At this age, elephants are totally dependent on their mothers, feeding on their milk exclusively until two years and relying on it till about four.

Hattie and baby elephant, Kenya
Hattie and baby elephant, Kenya

They’re orphaned because of a variety of reasons, mostly, the ivory trade, land conflicts between humans and elephants and unknown reasons, simply separated from their mothers and found alone, many seem to fall down wells.
A keeper asked us to be as quiet as possible and throughout, gave us a highly informative commentary.
In all 29 baby elephants came down to visit us in two groups, the first were incredibly young, mostly under one year and all less than two.
The elephants were fed in twos by their keepers. A special mixture to resemble the rich elephant milk they are completely dependent on.
The elephants played in the muddy pool and rolled around together much to our delight.
Some of them approached us and pushed close. Many of the people watching pulled back, but we pushed forward! Click here for video.
One of the very small babies pushed right at Hattie, she was delighted!
It rocked it’s head around, slapping her arm gently with it’s trunk. Hattie was in heaven and covered in red mud.
This group left and another slightly older group of elephants approached. These each got two bottles of milk and were able to hold the bottles themselves in their trunks. Still only the size of a pony, these babies were bolder and more came near to us.
This time a keeper showed me and Leo that they quite like it if you blow up their trunks, up their nostrils like horses do, it’s a way they communicate. So we happily did this, the elephants snorted back at us!
We scratched and fondled their heads and ears as much as we could, feeling especially privileged and grateful.I am still keeping the mud under my nails as a kind of trophy.

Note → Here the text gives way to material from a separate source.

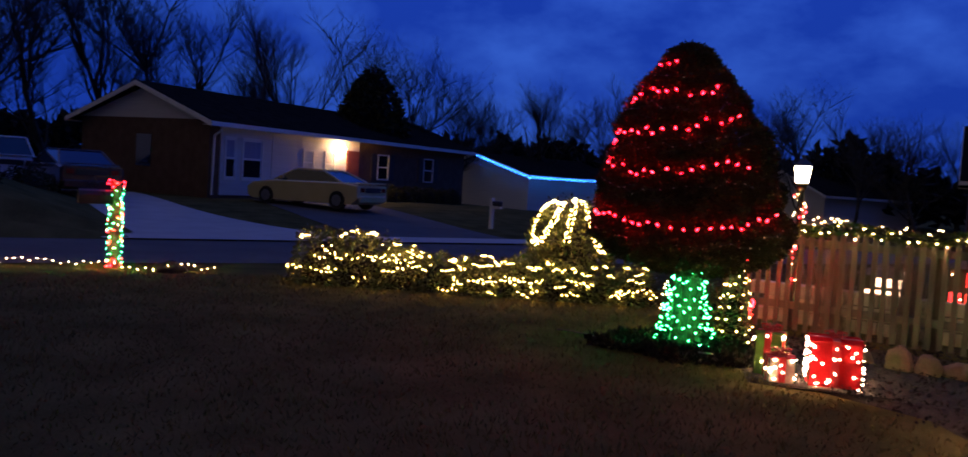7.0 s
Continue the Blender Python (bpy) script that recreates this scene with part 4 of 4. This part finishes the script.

Next we wanted to eat something ordinary Kenyan people eat and also visit the lively community living in the Kibera slum, often featured with Davina McCall in tears on Comic Relief. We could see some of the tiny houses from the road, with roofs of corrugated iron; the area is massive, comprising several villages.However, although I’m sure those areas Davina visited exist, what we saw was very different from what is shown in Comic Relief.
Lots and lots of businesses in tiny corrugated iron covered shacks along the side of the road, their enterprising inhabitants living behind them. Yes, in some places it was smelly, but the vitality and creativity of the area was also very apparent.

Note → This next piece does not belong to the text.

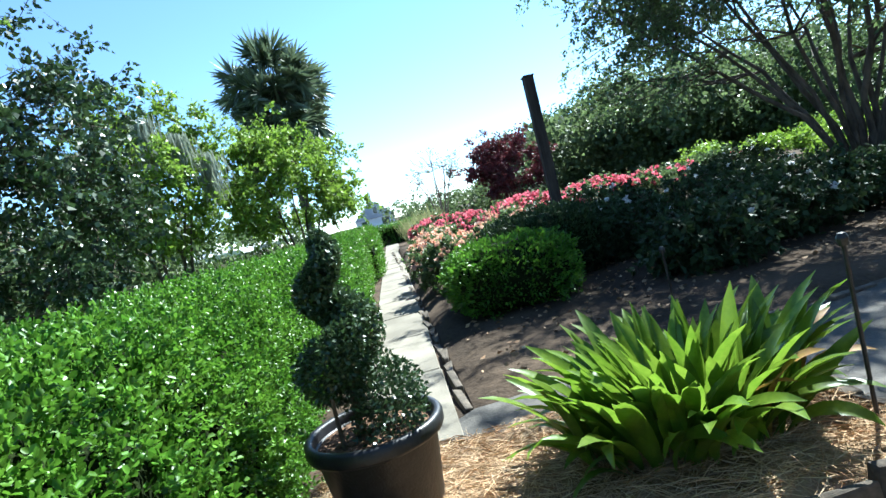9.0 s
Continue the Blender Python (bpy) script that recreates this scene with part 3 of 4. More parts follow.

We felt honoured to be invited to Leo’s mummy’s very small house to eat genuine Kenyan food. Linet greeted us very warmly and we sat in the tiny living area around a table. She told us she was waiting for some more people from her church to arrive. In a space no bigger than 12 x 8 feet she seated and fed: me and Hattie, Peter, our driver, Leo, Leo’s younger brother, two local Pastors and another visiting from Ghana. The food was tasty and plentiful. Thank you Linet! The pastor from Ghana took so many photos, we forgot to, sorry about that.

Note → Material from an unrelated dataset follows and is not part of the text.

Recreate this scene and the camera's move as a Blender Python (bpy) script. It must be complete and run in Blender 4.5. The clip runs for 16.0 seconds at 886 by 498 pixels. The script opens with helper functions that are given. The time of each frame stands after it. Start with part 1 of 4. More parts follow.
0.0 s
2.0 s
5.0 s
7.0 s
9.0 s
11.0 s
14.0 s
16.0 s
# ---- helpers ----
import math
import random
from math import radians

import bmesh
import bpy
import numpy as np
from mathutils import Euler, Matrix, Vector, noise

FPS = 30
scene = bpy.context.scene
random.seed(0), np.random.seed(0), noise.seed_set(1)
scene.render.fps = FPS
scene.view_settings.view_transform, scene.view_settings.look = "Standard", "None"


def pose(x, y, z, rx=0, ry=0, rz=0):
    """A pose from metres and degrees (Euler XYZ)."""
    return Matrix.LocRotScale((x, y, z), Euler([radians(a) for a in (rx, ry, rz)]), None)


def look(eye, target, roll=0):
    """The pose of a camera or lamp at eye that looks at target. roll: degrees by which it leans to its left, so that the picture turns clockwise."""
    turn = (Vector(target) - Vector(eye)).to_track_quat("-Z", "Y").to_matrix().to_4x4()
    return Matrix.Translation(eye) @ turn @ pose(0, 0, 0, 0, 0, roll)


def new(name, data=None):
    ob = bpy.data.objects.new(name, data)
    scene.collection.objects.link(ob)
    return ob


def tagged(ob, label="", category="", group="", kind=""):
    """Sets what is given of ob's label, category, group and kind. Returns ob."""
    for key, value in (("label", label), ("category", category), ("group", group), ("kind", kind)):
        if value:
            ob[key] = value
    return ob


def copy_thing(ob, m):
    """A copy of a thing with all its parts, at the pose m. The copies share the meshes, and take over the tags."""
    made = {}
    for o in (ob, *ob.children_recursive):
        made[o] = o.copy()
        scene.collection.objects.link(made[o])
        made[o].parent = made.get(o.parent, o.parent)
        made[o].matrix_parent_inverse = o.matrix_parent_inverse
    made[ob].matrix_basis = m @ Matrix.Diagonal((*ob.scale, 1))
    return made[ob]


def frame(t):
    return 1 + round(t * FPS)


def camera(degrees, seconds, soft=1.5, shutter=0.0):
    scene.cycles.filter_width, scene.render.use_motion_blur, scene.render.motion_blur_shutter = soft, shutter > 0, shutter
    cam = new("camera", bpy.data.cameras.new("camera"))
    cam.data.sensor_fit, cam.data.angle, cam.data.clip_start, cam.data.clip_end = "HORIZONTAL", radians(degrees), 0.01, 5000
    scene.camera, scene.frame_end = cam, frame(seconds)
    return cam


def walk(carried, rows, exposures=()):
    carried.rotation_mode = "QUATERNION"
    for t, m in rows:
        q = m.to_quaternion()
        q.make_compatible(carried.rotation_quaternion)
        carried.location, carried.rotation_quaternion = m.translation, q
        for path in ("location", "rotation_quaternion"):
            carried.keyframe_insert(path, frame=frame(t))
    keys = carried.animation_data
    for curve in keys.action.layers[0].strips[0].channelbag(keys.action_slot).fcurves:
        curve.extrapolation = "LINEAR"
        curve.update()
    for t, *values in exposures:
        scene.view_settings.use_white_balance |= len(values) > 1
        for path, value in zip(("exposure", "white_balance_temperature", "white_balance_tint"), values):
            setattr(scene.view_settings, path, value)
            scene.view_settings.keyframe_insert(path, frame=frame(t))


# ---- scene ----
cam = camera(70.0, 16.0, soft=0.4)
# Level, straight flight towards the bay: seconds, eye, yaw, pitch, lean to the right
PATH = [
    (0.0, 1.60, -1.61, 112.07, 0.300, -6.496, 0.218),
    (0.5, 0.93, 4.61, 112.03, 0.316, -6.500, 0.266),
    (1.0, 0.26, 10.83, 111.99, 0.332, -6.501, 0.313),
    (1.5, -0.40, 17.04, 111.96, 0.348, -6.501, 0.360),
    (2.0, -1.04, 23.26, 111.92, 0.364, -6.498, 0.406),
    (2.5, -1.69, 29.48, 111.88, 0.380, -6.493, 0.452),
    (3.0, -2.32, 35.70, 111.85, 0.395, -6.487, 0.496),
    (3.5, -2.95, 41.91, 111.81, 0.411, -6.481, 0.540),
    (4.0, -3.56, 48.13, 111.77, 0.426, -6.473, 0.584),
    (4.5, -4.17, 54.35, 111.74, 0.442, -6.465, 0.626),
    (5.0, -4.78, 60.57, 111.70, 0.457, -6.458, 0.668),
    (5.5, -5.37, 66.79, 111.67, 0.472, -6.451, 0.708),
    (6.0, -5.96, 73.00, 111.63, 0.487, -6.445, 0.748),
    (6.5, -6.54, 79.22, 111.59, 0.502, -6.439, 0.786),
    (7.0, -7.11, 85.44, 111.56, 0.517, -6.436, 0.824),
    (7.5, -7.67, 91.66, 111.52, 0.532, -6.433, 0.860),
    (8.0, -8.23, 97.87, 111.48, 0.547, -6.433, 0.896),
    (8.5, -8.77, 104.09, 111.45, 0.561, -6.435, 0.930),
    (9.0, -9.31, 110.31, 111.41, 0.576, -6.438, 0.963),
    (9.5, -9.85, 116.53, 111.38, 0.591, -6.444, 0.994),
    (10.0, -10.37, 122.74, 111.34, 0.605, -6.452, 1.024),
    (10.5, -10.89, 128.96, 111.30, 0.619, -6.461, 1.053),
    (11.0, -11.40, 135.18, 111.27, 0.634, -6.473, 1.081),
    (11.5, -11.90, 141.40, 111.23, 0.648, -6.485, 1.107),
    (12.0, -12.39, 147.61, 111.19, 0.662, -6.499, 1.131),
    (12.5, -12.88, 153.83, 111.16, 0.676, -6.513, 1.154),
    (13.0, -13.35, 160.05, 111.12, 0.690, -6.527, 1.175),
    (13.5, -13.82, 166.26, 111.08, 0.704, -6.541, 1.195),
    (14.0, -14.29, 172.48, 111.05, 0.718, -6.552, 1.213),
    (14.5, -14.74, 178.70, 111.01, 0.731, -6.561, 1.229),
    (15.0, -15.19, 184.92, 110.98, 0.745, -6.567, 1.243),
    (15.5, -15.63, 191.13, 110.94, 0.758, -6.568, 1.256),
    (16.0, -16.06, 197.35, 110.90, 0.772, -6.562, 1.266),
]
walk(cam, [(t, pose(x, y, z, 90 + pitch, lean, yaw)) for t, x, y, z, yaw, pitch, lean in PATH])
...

Finally, for our first day we visited a girls project Binti Pamoja; that Leo had used herself when she was younger and for which she still volunteers sometimes.

Binti Pamoja Girls Project, Kenya
Binti Pamoja Girls Project, Kenya

They were very busy, preparing for an International Girl’s Day event on Saturday, so we helped them prepare prizes for the essays the girls are writing.
The project reaches several thousand girls throughout Kibera. Started among many by the local university, it is the only one with it’s own premises – because it achieves so much.
The prizes were about 50 plastic buckets containing in each, a toilet roll, a pack of sanitary pads, a pair of nickers, a soap and some moisturiser. With many girls unable to attend school when they are menstruating because they do not have adequate access to sanitary towels, this is indeed a valuable prize!
We are totally impressed with what this project is achieving and when we return to Kenya we’ll make sure to schedule a longer visit.
We were exhausted by now, after almost no sleep in 48 hours, so back to Amani Villa, more good Kenyan food and a good night’s sleep. The trip across the equator, back to the Northern Hemisphere and our destination KACH awaiting us tomorrow.